AIM
Quote the records below in full, exactly as given, with the images taken out.

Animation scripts

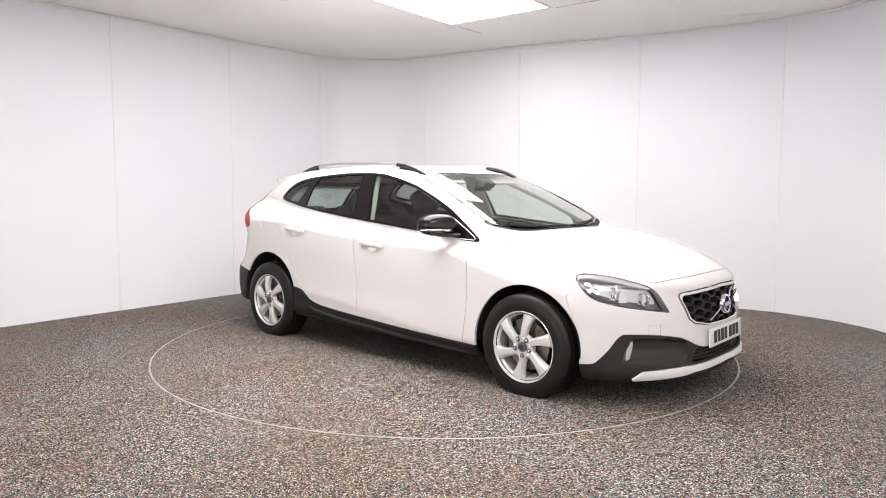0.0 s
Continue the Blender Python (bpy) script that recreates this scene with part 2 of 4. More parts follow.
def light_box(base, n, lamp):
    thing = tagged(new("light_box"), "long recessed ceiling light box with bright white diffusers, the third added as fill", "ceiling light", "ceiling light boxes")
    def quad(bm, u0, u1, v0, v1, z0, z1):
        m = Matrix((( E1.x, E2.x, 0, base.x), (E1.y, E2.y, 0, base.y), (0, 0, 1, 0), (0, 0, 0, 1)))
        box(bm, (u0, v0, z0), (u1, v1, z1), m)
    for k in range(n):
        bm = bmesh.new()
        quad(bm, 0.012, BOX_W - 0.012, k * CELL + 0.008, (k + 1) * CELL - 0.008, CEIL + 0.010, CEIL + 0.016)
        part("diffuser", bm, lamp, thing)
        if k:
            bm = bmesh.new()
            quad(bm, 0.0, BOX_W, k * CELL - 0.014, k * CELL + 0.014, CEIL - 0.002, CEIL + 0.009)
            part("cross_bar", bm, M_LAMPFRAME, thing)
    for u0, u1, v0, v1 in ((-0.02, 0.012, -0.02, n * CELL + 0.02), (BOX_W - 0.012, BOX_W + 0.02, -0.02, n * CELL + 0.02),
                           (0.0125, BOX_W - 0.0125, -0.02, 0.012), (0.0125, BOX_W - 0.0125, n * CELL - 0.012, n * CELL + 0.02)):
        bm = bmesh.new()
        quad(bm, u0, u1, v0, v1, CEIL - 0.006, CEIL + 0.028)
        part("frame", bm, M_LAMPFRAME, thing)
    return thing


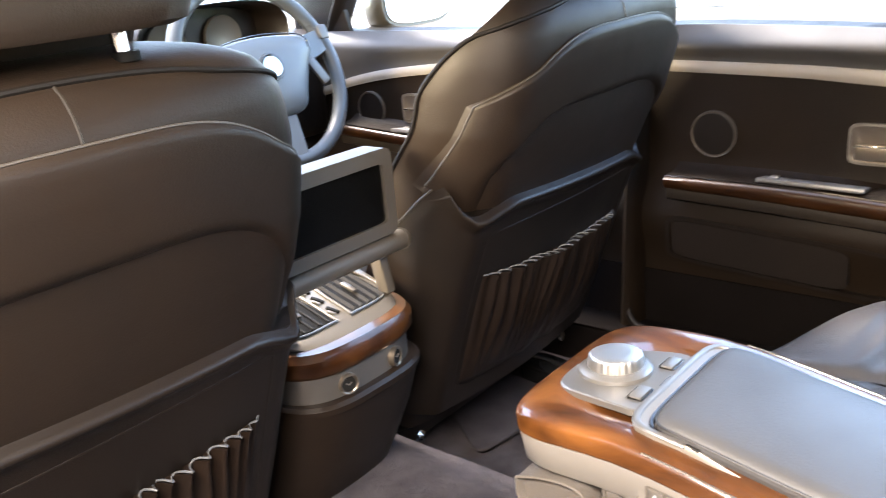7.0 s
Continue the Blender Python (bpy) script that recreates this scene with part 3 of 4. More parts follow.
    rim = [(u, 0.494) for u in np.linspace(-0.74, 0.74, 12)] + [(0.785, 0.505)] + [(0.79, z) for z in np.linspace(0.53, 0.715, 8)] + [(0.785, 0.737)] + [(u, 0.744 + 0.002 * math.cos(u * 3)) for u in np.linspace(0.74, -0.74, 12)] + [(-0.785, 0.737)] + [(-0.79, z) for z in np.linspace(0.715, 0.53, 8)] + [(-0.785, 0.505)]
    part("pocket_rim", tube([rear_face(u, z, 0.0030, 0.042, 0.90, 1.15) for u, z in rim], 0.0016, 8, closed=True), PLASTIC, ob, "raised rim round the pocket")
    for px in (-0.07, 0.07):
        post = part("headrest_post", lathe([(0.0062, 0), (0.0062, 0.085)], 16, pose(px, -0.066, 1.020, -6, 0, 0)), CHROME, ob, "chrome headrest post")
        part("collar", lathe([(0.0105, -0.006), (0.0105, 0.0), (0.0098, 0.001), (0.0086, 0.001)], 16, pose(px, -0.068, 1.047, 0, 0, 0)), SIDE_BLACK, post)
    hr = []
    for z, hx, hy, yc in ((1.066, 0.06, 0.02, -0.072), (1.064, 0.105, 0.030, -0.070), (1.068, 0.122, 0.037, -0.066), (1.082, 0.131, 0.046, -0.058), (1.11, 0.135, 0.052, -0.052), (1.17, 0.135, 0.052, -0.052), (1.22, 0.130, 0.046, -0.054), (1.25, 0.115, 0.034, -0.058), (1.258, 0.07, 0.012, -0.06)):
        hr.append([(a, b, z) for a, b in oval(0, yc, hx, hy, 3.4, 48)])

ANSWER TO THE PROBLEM
0.0 s
Continue the Blender Python (bpy) script that recreates this scene with part 2 of 4. More parts follow.
def light_box(base, n, lamp):
    thing = tagged(new("light_box"), "long recessed ceiling light box with bright white diffusers, the third added as fill", "ceiling light", "ceiling light boxes")
    def quad(bm, u0, u1, v0, v1, z0, z1):
        m = Matrix((( E1.x, E2.x, 0, base.x), (E1.y, E2.y, 0, base.y), (0, 0, 1, 0), (0, 0, 0, 1)))
        box(bm, (u0, v0, z0), (u1, v1, z1), m)
    for k in range(n):
        bm = bmesh.new()
        quad(bm, 0.012, BOX_W - 0.012, k * CELL + 0.008, (k + 1) * CELL - 0.008, CEIL + 0.010, CEIL + 0.016)
        part("diffuser", bm, lamp, thing)
        if k:
            bm = bmesh.new()
            quad(bm, 0.0, BOX_W, k * CELL - 0.014, k * CELL + 0.014, CEIL - 0.002, CEIL + 0.009)
            part("cross_bar", bm, M_LAMPFRAME, thing)
    for u0, u1, v0, v1 in ((-0.02, 0.012, -0.02, n * CELL + 0.02), (BOX_W - 0.012, BOX_W + 0.02, -0.02, n * CELL + 0.02),
                           (0.0125, BOX_W - 0.0125, -0.02, 0.012), (0.0125, BOX_W - 0.0125, n * CELL - 0.012, n * CELL + 0.02)):
        bm = bmesh.new()
        quad(bm, u0, u1, v0, v1, CEIL - 0.006, CEIL + 0.028)
        part("frame", bm, M_LAMPFRAME, thing)
    return thing


7.0 s
Continue the Blender Python (bpy) script that recreates this scene with part 3 of 4. More parts follow.
    rim = [(u, 0.494) for u in np.linspace(-0.74, 0.74, 12)] + [(0.785, 0.505)] + [(0.79, z) for z in np.linspace(0.53, 0.715, 8)] + [(0.785, 0.737)] + [(u, 0.744 + 0.002 * math.cos(u * 3)) for u in np.linspace(0.74, -0.74, 12)] + [(-0.785, 0.737)] + [(-0.79, z) for z in np.linspace(0.715, 0.53, 8)] + [(-0.785, 0.505)]
    part("pocket_rim", tube([rear_face(u, z, 0.0030, 0.042, 0.90, 1.15) for u, z in rim], 0.0016, 8, closed=True), PLASTIC, ob, "raised rim round the pocket")
    for px in (-0.07, 0.07):
        post = part("headrest_post", lathe([(0.0062, 0), (0.0062, 0.085)], 16, pose(px, -0.066, 1.020, -6, 0, 0)), CHROME, ob, "chrome headrest post")
        part("collar", lathe([(0.0105, -0.006), (0.0105, 0.0), (0.0098, 0.001), (0.0086, 0.001)], 16, pose(px, -0.068, 1.047, 0, 0, 0)), SIDE_BLACK, post)
    hr = []
    for z, hx, hy, yc in ((1.066, 0.06, 0.02, -0.072), (1.064, 0.105, 0.030, -0.070), (1.068, 0.122, 0.037, -0.066), (1.082, 0.131, 0.046, -0.058), (1.11, 0.135, 0.052, -0.052), (1.17, 0.135, 0.052, -0.052), (1.22, 0.130, 0.046, -0.054), (1.25, 0.115, 0.034, -0.058), (1.258, 0.07, 0.012, -0.06)):
        hr.append([(a, b, z) for a, b in oval(0, yc, hx, hy, 3.4, 48)])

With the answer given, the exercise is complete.